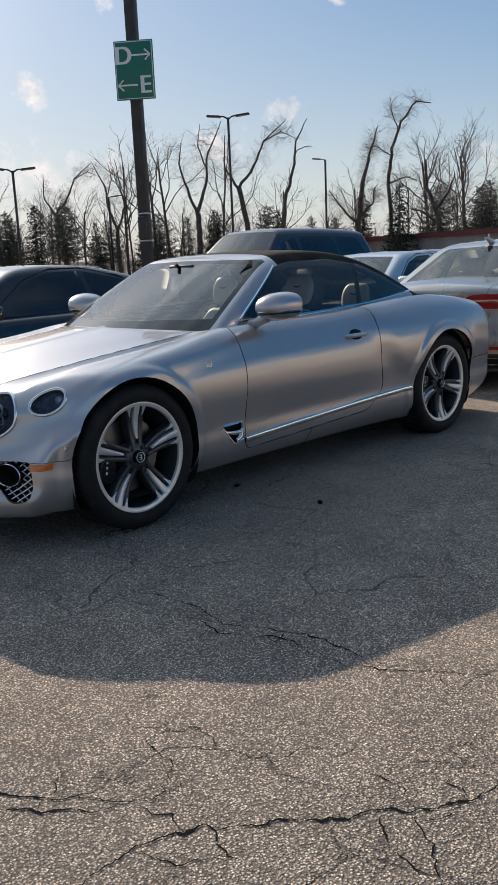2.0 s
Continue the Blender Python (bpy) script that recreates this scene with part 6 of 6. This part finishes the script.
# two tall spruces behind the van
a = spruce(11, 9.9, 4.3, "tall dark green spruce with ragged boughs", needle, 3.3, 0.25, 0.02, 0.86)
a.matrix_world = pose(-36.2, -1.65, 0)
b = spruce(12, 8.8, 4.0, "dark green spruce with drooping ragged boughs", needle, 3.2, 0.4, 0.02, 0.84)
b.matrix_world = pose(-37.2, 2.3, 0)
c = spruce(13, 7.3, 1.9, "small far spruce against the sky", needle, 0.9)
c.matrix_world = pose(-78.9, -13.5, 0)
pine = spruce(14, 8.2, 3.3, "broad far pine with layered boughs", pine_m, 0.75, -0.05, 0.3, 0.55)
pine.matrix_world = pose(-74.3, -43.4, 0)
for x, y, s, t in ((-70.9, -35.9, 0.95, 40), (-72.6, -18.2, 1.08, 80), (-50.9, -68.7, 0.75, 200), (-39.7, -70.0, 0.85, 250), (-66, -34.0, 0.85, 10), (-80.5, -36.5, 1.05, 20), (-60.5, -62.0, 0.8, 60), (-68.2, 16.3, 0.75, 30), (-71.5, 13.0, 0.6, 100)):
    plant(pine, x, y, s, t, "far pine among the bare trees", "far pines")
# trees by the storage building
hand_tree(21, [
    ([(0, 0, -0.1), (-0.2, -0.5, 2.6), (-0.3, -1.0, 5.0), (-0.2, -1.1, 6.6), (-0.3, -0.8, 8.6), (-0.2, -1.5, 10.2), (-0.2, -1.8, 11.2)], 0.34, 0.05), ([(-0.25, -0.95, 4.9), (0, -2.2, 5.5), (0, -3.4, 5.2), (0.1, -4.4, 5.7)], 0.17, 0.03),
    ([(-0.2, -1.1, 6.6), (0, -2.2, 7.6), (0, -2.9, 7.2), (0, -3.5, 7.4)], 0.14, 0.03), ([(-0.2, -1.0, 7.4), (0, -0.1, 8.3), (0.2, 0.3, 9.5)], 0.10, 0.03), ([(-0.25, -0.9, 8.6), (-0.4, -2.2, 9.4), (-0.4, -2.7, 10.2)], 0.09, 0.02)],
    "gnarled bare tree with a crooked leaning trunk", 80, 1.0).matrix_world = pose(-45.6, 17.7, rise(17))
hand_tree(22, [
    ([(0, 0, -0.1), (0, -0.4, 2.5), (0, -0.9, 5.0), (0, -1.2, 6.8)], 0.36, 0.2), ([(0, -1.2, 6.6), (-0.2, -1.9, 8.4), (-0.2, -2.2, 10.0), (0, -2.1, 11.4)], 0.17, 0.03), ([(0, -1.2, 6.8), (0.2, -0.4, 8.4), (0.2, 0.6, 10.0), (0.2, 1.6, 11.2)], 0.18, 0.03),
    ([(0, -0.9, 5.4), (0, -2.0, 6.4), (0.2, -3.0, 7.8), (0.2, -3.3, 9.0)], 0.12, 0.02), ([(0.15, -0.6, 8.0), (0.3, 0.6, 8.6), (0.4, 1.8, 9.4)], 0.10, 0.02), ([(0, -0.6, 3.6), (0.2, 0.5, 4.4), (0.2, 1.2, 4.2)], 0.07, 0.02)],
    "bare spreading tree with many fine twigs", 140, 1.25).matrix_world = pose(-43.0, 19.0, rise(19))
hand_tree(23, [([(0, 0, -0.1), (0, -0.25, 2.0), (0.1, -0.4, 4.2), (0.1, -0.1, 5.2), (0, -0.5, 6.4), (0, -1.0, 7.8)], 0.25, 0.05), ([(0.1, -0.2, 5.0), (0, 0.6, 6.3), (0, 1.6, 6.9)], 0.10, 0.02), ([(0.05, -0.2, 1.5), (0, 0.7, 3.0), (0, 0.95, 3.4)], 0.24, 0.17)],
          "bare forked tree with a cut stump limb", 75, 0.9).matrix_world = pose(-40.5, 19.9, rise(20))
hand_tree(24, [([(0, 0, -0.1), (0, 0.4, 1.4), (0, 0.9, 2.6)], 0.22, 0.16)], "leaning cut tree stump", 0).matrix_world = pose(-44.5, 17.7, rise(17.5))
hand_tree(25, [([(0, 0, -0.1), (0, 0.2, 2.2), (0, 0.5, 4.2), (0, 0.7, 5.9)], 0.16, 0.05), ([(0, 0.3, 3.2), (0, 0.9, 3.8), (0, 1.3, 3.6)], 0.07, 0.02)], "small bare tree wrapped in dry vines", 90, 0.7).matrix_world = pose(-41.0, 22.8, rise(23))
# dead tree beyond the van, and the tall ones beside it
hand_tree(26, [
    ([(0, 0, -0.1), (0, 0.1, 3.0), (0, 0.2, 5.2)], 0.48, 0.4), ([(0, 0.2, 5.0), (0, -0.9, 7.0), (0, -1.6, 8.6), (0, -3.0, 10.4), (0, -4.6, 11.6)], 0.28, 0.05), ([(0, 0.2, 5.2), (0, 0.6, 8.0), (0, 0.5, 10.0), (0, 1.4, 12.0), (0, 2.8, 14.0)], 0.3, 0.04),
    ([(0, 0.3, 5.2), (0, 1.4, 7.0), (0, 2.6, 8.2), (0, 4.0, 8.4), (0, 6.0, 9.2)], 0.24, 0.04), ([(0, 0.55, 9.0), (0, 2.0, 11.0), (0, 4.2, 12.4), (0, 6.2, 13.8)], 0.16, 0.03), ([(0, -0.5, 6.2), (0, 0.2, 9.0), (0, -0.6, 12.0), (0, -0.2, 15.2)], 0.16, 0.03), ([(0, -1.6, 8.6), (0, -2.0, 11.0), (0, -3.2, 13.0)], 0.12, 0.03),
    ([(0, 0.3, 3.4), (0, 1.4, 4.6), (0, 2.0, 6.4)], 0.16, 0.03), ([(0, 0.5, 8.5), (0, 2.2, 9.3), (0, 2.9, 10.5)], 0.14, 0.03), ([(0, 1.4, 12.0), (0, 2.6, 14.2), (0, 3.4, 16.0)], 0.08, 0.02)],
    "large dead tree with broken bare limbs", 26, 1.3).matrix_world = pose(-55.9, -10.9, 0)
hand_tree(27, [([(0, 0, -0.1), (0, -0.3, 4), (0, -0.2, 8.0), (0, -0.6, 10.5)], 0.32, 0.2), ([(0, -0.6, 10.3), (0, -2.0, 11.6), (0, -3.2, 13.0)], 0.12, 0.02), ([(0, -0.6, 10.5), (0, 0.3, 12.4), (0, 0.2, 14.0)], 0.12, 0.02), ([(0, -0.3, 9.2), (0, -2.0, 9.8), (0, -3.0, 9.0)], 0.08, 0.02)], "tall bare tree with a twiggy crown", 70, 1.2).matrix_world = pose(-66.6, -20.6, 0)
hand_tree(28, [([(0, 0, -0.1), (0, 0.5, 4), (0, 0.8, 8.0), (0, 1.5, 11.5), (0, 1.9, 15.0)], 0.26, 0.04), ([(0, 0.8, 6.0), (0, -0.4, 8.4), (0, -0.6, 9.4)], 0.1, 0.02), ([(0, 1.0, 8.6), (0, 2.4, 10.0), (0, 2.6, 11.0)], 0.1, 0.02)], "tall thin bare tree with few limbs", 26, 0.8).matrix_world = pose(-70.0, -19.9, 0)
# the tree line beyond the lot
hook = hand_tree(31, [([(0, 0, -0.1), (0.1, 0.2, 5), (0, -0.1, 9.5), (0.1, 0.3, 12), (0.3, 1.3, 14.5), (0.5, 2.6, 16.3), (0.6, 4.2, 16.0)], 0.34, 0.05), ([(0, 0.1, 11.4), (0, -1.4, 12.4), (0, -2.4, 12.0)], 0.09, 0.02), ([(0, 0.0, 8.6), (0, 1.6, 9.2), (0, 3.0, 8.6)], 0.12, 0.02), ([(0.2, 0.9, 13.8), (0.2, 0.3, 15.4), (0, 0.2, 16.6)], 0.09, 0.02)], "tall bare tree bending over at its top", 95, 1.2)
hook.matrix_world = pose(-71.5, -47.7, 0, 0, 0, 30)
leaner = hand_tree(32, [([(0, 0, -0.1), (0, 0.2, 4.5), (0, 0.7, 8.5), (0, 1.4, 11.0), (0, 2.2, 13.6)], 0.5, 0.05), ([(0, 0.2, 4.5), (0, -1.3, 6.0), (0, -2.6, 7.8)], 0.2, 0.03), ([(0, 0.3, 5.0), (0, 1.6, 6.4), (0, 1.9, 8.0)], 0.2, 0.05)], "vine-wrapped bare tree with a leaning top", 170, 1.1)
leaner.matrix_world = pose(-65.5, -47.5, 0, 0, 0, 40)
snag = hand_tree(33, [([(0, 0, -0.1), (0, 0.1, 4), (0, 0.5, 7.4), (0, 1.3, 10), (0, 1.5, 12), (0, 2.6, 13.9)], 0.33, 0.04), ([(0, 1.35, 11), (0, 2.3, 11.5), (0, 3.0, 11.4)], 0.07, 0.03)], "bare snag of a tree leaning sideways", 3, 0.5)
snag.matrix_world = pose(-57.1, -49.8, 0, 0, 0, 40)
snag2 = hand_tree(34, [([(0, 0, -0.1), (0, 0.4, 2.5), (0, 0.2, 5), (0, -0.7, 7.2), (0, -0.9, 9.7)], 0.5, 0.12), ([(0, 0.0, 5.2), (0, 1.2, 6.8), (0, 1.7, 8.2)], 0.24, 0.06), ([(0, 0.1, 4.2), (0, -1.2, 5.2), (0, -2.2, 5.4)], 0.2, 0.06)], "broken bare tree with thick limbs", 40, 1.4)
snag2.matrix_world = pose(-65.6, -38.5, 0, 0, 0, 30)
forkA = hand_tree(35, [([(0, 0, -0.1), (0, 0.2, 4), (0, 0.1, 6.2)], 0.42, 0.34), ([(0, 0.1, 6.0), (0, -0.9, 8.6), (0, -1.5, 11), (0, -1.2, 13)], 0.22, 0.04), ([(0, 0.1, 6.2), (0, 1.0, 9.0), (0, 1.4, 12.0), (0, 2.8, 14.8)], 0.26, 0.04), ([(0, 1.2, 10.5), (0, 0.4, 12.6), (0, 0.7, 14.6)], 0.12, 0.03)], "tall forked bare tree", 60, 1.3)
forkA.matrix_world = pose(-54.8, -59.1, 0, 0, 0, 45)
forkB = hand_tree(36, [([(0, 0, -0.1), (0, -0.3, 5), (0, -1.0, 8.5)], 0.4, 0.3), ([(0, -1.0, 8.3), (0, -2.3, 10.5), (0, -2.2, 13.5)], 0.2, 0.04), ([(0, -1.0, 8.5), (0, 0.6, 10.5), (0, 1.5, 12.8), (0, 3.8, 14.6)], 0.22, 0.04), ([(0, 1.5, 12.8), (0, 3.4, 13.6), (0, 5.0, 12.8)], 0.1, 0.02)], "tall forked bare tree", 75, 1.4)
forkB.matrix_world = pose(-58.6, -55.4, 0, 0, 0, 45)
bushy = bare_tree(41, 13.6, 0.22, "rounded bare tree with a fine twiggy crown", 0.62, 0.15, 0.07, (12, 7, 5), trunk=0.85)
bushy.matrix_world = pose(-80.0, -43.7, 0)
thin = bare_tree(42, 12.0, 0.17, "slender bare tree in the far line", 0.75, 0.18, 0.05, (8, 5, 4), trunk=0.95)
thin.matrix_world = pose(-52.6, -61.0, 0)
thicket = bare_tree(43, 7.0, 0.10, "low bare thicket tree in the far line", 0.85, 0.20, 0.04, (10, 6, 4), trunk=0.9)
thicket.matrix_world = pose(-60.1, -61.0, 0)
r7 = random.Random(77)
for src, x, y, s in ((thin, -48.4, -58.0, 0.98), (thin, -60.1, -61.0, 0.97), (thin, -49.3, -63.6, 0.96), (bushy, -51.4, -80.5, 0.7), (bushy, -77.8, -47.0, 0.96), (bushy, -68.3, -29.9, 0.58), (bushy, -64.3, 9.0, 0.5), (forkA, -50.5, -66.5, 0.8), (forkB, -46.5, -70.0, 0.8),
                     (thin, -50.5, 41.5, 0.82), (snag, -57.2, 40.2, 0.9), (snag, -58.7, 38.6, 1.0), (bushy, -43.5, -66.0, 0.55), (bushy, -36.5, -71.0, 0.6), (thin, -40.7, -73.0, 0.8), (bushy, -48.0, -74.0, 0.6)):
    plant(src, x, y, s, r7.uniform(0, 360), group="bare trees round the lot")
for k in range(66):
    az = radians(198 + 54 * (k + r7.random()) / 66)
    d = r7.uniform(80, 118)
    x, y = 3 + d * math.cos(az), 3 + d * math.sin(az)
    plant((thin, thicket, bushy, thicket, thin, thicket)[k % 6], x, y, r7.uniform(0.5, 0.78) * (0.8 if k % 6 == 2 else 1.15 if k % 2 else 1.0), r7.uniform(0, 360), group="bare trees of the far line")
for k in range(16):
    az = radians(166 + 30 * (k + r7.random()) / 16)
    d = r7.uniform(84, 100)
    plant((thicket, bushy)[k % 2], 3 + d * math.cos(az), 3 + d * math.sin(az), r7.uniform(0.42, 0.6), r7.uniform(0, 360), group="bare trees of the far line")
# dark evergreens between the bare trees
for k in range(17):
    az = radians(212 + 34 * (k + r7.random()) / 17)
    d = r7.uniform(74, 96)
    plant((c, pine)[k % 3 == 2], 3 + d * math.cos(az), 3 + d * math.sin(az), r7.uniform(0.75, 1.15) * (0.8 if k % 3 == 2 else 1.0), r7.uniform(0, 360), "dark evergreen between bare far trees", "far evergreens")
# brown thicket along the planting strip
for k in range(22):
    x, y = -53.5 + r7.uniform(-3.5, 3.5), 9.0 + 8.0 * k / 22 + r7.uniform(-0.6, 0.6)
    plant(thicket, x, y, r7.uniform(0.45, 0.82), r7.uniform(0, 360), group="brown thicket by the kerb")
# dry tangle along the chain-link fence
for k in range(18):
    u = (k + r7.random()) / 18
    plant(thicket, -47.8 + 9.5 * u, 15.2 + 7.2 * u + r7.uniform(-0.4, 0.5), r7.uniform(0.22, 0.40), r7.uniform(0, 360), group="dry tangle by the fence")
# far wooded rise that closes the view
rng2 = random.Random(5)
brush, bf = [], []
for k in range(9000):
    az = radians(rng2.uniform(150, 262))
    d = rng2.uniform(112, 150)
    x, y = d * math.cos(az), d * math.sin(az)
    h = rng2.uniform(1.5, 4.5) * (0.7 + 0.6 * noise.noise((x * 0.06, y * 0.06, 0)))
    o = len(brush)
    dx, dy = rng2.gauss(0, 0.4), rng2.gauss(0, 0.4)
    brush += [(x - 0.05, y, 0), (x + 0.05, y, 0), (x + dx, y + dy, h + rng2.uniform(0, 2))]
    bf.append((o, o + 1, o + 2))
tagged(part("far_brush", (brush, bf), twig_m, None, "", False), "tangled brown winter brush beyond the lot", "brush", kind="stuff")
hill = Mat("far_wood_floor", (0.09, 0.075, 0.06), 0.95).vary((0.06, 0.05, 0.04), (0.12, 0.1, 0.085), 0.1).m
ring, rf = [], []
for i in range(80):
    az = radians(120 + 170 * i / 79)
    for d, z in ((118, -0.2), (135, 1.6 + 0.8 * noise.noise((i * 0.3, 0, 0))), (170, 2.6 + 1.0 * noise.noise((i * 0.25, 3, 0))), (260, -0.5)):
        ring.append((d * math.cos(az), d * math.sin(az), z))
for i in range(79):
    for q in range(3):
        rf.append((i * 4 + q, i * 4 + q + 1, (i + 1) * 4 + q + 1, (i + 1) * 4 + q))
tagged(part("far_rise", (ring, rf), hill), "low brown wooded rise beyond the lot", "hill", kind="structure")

# # #

◆ Set task
Gather all lines with the string "that" from the data.

◆ Reply to the exercise
Continue the Blender Python (bpy) script that recreates this scene with part 6 of 6. This part finishes the script.
# far wooded rise that closes the view